* [EXERCISE DETAILS]: Extract, word for word, every line from the one containing "Continue the Blender" through the one containing "RUBBER, bus, smooth=True)", with both end lines kept.

* [DATA SECTION]:

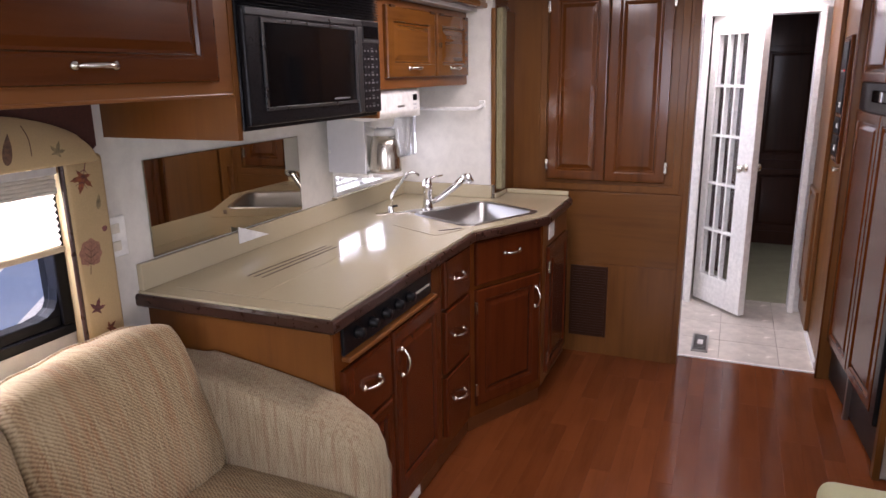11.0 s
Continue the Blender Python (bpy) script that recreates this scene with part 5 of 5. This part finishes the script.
part("side_stripe", prism([(-3.6, -0.35), (0.1, 0.21), (0.72, 0.28), (0.2, 0.14), (-3.6, -0.55)], BXS + 0.004, BXS + 0.007, axis="x"), OFFW, bus, "white swoosh")
for y in (-3.6, 4.2):
    wheel = part("wheel", lathe([(0.48, -0.3), (0.5, -0.26), (0.5, 0.0), (0.46, 0.03), (0.3, 0.03)], (BXS, y, -0.5), 28, "x"), RUBBER, bus, smooth=True)

# ---- floor pieces ----
rp = random.Random(11)
fl_par = thing("floor", "reddish brown laminate strip floor", "floor", (1.3, 2.0, 0), kind="structure")
PWD = 0.078
mesh_cache = {}


def plank_mesh(L):
    if L not in mesh_cache:
        b = bmesh.new()
        w, e = PWD / 2 - 0.0001, 0.0003
        lo = [b.verts.new(p) for p in ((-w, -L / 2, -0.006), (w, -L / 2, -0.006), (w, L / 2, -0.006), (-w, L / 2, -0.006))]
        md = [b.verts.new(p) for p in ((-w, -L / 2, -e), (w, -L / 2, -e), (w, L / 2, -e), (-w, L / 2, -e))]
        hi = [b.verts.new(p) for p in ((-w + e, -L / 2 + e, 0), (w - e, -L / 2 + e, 0), (w - e, L / 2 - e, 0), (-w + e, L / 2 - e, 0))]
        for a, c in ((lo, md), (md, hi)):
            for i in range(4):
                b.faces.new((a[i], a[(i + 1) % 4], c[(i + 1) % 4], c[i]))
        b.faces.new(hi)
        me = bpy.data.meshes.new("plank")
        bmesh.ops.recalc_face_normals(b, faces=b.faces)
        b.to_mesh(me)
        b.free()
        me.materials.append(PLANK)
        mesh_cache[L] = me
    return mesh_cache[L]


x = 0.36
while x < 2.62:
    y = 0.862 - rp.choice((0.0, 0.1, 0.2, 0.3))
    while y < 3.14:
        L = rp.choice((0.5, 0.7, 0.9))
        a, b2 = max(y, 0.862), min(y + L, 3.142)
        if b2 - a > 0.03:
            me = plank_mesh(round(b2 - a - 0.0006, 4))
            piece("plank", me, fl_par, (x, (a + b2) / 2, 0.0))
        y += L
    x += PWD
tile_par = thing("floor_tiles", "beige ceramic floor tiles in the hall", "floor", (1.7, 3.7, 0), kind="structure")
tb = bmesh.new()
box(-0.1485, 0.1485, -0.1485, 0.1485, -0.004, 0.001, 0.0012, tb, 1)
tme = bpy.data.meshes.new("tile")
tb.to_mesh(tme)
tb.free()
tme.materials.append(TILE)
for i in range(7):
    for k in range(4):
        xx, yy = 0.13 + 0.3 * i + 0.14, 3.158 + 0.15 + 0.3 * k
        if xx < 2.08 and yy < 4.3:
            piece("tile", tme, tile_par, (xx, yy, 0.0))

* [TASK OUTPUT]:
Continue the Blender Python (bpy) script that recreates this scene with part 5 of 5. This part finishes the script.
part("side_stripe", prism([(-3.6, -0.35), (0.1, 0.21), (0.72, 0.28), (0.2, 0.14), (-3.6, -0.55)], BXS + 0.004, BXS + 0.007, axis="x"), OFFW, bus, "white swoosh")
for y in (-3.6, 4.2):
    wheel = part("wheel", lathe([(0.48, -0.3), (0.5, -0.26), (0.5, 0.0), (0.46, 0.03), (0.3, 0.03)], (BXS, y, -0.5), 28, "x"), RUBBER, bus, smooth=True)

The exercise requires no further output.